The thing is, those lamps frightened me.  They were everywhere in the store and were obviously popular – which could only suggest one thing:  I cannot understand the people who would buy them, which in a very large, very popular store means almost everyone.  I had become a stranger in a strange land.

“Let’s go.”

“No,” she said, “you need a reading lamp.”

“I have one.”

She just looked at me.

It is true that my reading lamp is a disaster. It wobbles on its stand like a drunk and the light sputters for no reason.  When it blinks out, I have to thunk it back to life with my index finger. But I like it. It is what I have used for years and though I know I should replace it, I haven’t the heart.

“Do you see anything you like?”

“Not even close.”

“Keep looking,” she said.

Then I heard it.

Pthhzzt…. Thunk!

And there, across an acre of Naugahyde, a young clerk impatiently struggled with the old reading lamp that flickered on his desk.

“How much for the lamp?” I asked.

“It’s not for….” he started to say – then clipped his sentence as I pointed to the banner that proclaimed: “Everything must go!

Author: Almost Iowa

www.almostiowa.com

34 thoughts on “My Reading Lamp”

  1. A truer line I haven’t heard lately than this one: Everything depends on what we consider worth looking at.
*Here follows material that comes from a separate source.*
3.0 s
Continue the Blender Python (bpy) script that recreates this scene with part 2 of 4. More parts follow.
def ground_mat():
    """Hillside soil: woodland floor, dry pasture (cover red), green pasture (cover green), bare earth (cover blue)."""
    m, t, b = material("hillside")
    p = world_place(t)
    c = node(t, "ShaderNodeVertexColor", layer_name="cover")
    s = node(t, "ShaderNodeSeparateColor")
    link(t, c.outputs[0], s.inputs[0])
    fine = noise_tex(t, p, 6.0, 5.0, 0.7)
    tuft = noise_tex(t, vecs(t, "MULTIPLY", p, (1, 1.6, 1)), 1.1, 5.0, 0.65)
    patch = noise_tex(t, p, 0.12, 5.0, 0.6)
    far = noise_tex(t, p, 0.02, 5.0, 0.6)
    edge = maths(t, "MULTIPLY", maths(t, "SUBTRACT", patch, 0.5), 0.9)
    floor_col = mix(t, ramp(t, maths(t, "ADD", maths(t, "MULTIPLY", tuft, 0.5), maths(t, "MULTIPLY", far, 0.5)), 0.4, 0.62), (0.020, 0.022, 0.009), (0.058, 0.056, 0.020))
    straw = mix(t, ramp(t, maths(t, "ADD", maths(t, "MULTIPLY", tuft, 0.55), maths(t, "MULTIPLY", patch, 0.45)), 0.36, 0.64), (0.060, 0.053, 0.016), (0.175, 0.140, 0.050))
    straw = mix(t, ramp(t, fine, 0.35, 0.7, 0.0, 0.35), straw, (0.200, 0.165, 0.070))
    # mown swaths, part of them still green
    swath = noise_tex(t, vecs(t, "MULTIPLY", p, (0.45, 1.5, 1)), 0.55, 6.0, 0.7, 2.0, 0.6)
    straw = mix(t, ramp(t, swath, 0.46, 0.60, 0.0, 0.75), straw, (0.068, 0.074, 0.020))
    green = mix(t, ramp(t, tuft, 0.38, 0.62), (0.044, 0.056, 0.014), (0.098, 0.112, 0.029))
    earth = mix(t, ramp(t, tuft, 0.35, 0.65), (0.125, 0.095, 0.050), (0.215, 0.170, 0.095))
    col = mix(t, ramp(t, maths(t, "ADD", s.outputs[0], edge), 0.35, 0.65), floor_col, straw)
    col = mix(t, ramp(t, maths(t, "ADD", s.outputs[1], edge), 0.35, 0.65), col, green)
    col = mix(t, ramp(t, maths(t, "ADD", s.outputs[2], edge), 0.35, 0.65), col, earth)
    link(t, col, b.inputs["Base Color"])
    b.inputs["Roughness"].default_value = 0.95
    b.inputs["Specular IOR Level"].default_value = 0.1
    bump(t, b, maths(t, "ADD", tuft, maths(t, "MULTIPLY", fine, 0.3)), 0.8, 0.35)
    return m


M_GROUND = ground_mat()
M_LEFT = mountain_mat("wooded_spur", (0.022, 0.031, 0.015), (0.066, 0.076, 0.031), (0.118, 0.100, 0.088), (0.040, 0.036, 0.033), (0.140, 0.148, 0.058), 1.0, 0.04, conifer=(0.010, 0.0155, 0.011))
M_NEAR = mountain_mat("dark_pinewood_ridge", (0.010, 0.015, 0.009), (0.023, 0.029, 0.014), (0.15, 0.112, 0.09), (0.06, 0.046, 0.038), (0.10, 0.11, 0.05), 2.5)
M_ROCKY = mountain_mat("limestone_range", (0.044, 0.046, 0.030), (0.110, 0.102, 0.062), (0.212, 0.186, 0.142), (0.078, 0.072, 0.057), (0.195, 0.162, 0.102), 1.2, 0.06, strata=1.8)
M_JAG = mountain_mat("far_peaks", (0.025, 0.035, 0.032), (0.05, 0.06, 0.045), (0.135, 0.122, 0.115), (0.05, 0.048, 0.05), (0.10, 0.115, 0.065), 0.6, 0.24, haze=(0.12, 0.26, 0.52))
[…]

I get accused all the time of not paying attention. I am paying attention. Just not at what I am sposed to be paying attention to.
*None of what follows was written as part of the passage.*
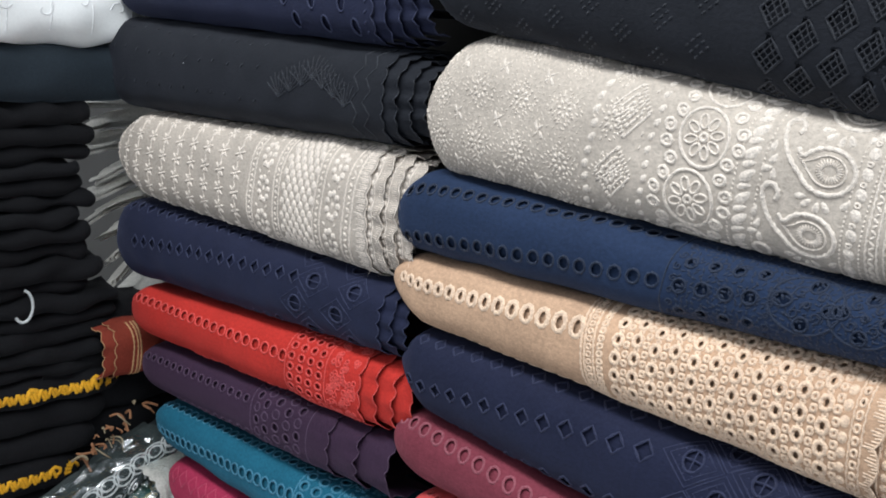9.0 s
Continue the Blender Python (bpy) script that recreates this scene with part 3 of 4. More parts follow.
def draw_yellow(st, b):
    lo, hi = -b.half, b.half + 0.015
    lean = -0.14
    # fern strokes at the closed end
    st.line([(0.018, 0.001), (0.036, 0.0036), (0.053, 0.0030)], 0.0010, 0.0017)
    for k in range(5):
        u = 0.020 + 0.0075 * k
        st.line([(u, 0.003), (u - 0.002, 0.012), (u - 0.007, 0.021)], 0.0010, 0.0017)
        st.line([(u, 0.001), (u + 0.003, -0.010), (u + 0.002, -0.022)], 0.0010, 0.0017)
        st.line([(u, 0.030), (u + 0.003, 0.038), (u + 0.002, 0.050)], 0.0010, 0.0017)
        st.line([(u, -0.030), (u + 0.003, -0.038), (u + 0.002, -0.050)], 0.0010, 0.0017)
    st.ring(0.0572, 0.0024, 0.0030, 0.0030, 0, 0.0012, 0.0013, False, "", 10)
    for dv in (-0.094, 0.0, 0.094):
        # nested bowls
        for ru, rv in ((0.0265, 0.0290), (0.0215, 0.0235), (0.0165, 0.0185), (0.0130, 0.0150), (0.0075, 0.0090)):
            st.line(arc(0.0825, 0.0310 + dv, ru, rv, -3.2, 0.15, 30), 0.0008, 0.0011)
        st.line([(0.109, 0.027 + dv), (0.118, 0.020 + dv), (0.113, 0.012 + dv)], 0.0007, 0.0010)
        # a paisley with a tail that runs down and hooks up again
        for ru, rv, a1 in ((0.0160, 0.0180, 3.4), (0.0112, 0.0125, 4.0), (0.0070, 0.0080, 4.6)):
            st.line(arc(0.0965, -0.0175 + dv, ru, rv, -1.3, a1, 28), 0.0009, 0.0012)
        for k in range(9):
            st.satin(0.0965 + 0.0035 * math.cos(k * 0.7), -0.0175 + dv + 0.004 * math.sin(k * 0.7), 0.0030, 0.0007, k * 0.7, 0.0011, 0, 6)
        st.line(arc(0.0690, -0.0170 + dv, 0.0120, 0.0130, -0.15, -3.6, 18), 0.0009, 0.0012)
        st.line(arc(0.0660, -0.0070 + dv, 0.0075, 0.0065, 3.3, -0.4, 14), 0.0009, 0.0012)
        st.line(arc(0.0690, -0.0170 + dv, 0.0165, 0.0190, -0.4, -3.3, 18), 0.0007, 0.0010)
        # a leaf spray beside it
        st.satin(0.1085, -0.0015 + dv, 0.0085, 0.0016, -1.0, 0.0014, 0.4, 8)
        st.line([(0.104, 0.008 + dv), (0.109, -0.002 + dv), (0.117, -0.014 + dv), (0.117, -0.03 + dv)], 0.0008, 0.0011)
        st.line([(0.100, -0.0095 + dv), (0.118, -0.0125 + dv), (0.158, -0.0150 + dv)], 0.0007, 0.0010)
    for v in np.arange(lo, hi, 0.0119):
        if abs(((v - 0.0103 + 0.45) / 0.045) % 1 - 0.5) > 0.12:
            st.ring(0.1275 + lean * (v - 0.005), v, 0.0030, 0.0032, 0, 0.0013, 0.0014, False, "", 10)
            st.satin(0.1275 + lean * (v - 0.005), v + 0.006, 0.0008, 0.0022, 0, 0.001, 0, 6)
    # bow stitches
    for uc, pitch in ((0.1470, 0.0073), (0.2412, 0.0079)):
        for v in np.arange(lo, hi, pitch):
            u = uc + lean * v
            st.line([(u - 0.0058, v + 0.0006), (u - 0.002, v - 0.0012), (u, v + 0.0006), (u + 0.002, v - 0.0012), (u + 0.0058, v + 0.0006)], 0.0012, 0.0015)
            st.satin(u, v + 0.0030, 0.0007, 0.0018, 0, 0.001, 0, 6)
    for u in (0.1388, 0.1550, 0.1908, 0.1938, 0.1974, 0.2345, 0.2515):
        slant(st, u, lean, lo, hi, 0.0008, 60, 0.0003)
    for v in np.arange(lo, hi, 0.0028):
        st.satin(0.1923 + lean * v, v, 0.0010, 0.0006, 0, 0.0009, 0, 6)
        st.satin(0.1956 + lean * v, v, 0.0010, 0.0006, 0, 0.0009, 0, 6)
    # six petal eyelets round each node of the stem, two small rings beside it
    for v in (-0.0575, -0.0125, 0.0325, 0.0775):
        u = 0.1937 + lean * v
        for du, dv in ((-0.0160, 0.0094), (-0.0256, -0.0005), (-0.0093, -0.0125), (0.0095, 0.0102), (0.0253, -0.0002), (0.0123, -0.0100)):
            st.ring(u + du, v + dv, 0.0078, 0.0050, math.atan2(dv, du * 0.7), 0.0016, 0.0018, True, "eyelet", 20)
        for du in (-0.0290, 0.0280):
            for dv in (0.0150, 0.0285):
                st.ring(u + du, v + dv, 0.0038, 0.0038, 0, 0.0014, 0.0015, False, "", 12)
                st.dots([(u + du, v + dv)], 0.0009, 0.0008)
    # drooping starry flowers
    for i in range(5):
        for v in np.arange(-0.0672, hi, 0.0484):
            u, w = 0.2756 + 0.0330 * i + lean * v, v + 0.0242 * (i % 2)
            for k, a in enumerate((0.25, 1.1, 2.3, 3.0, 3.9, 4.75, 5.5)):
                c, s = math.cos(a), math.sin(a)
                st.line([(u + 0.003 * c, w + 0.003 * s), (u + 0.010 * c, w + 0.010 * s + 0.001), (u + 0.015 * c, w + 0.015 * s - 0.001)], 0.0008, 0.0012)
                st.satin(u + 0.0150 * c, w + 0.0150 * s - 0.001, 0.0050, 0.0019, a - 0.15, 0.0016, -0.3, 8)
            st.ring(u, w, 0.0016, None, 0, 0.0010, 0.0013, False, "", 8)
    for v in (-0.0414, 0.0036, 0.0486):
        st.ring(0.2612 + lean * v, v, 0.0034, None, 0, 0.0013, 0.0014, True, "eyelet", 12)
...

  2. I was went to a huge store that was entirely devoted to lamps and “lighting,” each one uglier and more expensive than the one before. So I entirely understand your aversion to buying a new lamp. If I wasn’t afraid of the ancient wiring being a fire hazard, I’d buy lamps only from antique stores. At least those lamps look like lamps! (And I hope the clerk sold you his desk lamp.)

    1. Old lamps are usually every easy to rewire. If the stand wasn’t broken on my reading lamp, I would spend the five minutes required to put in a new wire and socket.

  3. ‘I cannot understand why anyone would buy them. They are everywhere in the store’ – I guess that explains why they were going out of business.

  4. I have a husband who blurts out random words as we are driving. Usually when we have passed whatever he wants me to see. Yes, we shoule see the same things, but only if we are both looking in the same direction.

  5. There was a long-time oriental rug store in Houston famous for those going out of business sales. But the best ever was the dude who got into it with the Texas Attorney General because he actually named his Dallas store, “Going Out of Business.” The story was publicized enough that I remembered it when I read your tale of the trip to the lamp store. I’ll give the guy extra credit for creativity.

    I can imagine a pretty good parody — “Going Out of Business” — done to Bachman-Turner Overdrive’s “Taking Care of Business.”

  6. When we’re driving and I say “Oh look!” My husband usually slams on the brakes yelling WHAT. He’s thinking that I’m seeing a child running in front of the car. When I turn and say “The lilacs are out!” He has a murderous look on his face. But he would never enter a store at that moment. Unless it was to get away from me.

    1. Oh… we have had a lot of those moments. It is why she drives most of the time. That way when the passenger yells, “LOOK!”, it usually is a child running pell-mell for the street.

      1. Haha. My husband doesn’t ever want me to drive, even though I’m the better driver. C-O-N-T-R-O-L. Although I think he mentioned something about it being easier to tune me out once….

  7. This post made me laugh! I loathe shopping. I hate it in general, and I am never, ever drawn to those ‘everything must go’ signs, mostly because I know the reason that they didn’t go before – nobody in their right mind would have them

    1. But see…. that is just the thing. People flock to those sales and I cannot understand why. It undercuts my faith in humanity…. or at least in sales.

    1. The Salvation Army Store has the best stuff. It might not be fashionable, it might not be high quality – but it is sure to irritate my wife when I bring it home. Priceless…

  8. Another close to the heart story about store sign hooks, “everything must go.” Not that I would need anything in particular. Just saying, I’m snagged by this trap alone, no one nudges me. Yay, at least your found your lamp! Internet shopping? Chancy! Can’t see or feel the goods. 💛 Elizabeth

  9. Great story. I have had the “you need a new…”I like the one I have…” conversation, many many times. Stick to your guns until when you think that puppy, sparks fly (from the lamp, not your wife).

  10. Another great story. I can relate. Don’t want to replace items that work – most of the time. They’ve been a part of my life for many years. Plus, I go into sticker shock when I look at new items and try to visualize how they’ll look with my old furniture. sd

  11. I’d flee the furniture store, but I have to have a reading lamp that works. That’s what internet shopping was invented for. And sadly yes; I confess my eyes will be drawn to the internet ad as we “drive ” by.

    1. I have to say that I have never been dragged into an internet store – but for things like lamps, I have to touch them to know if I would get along with them.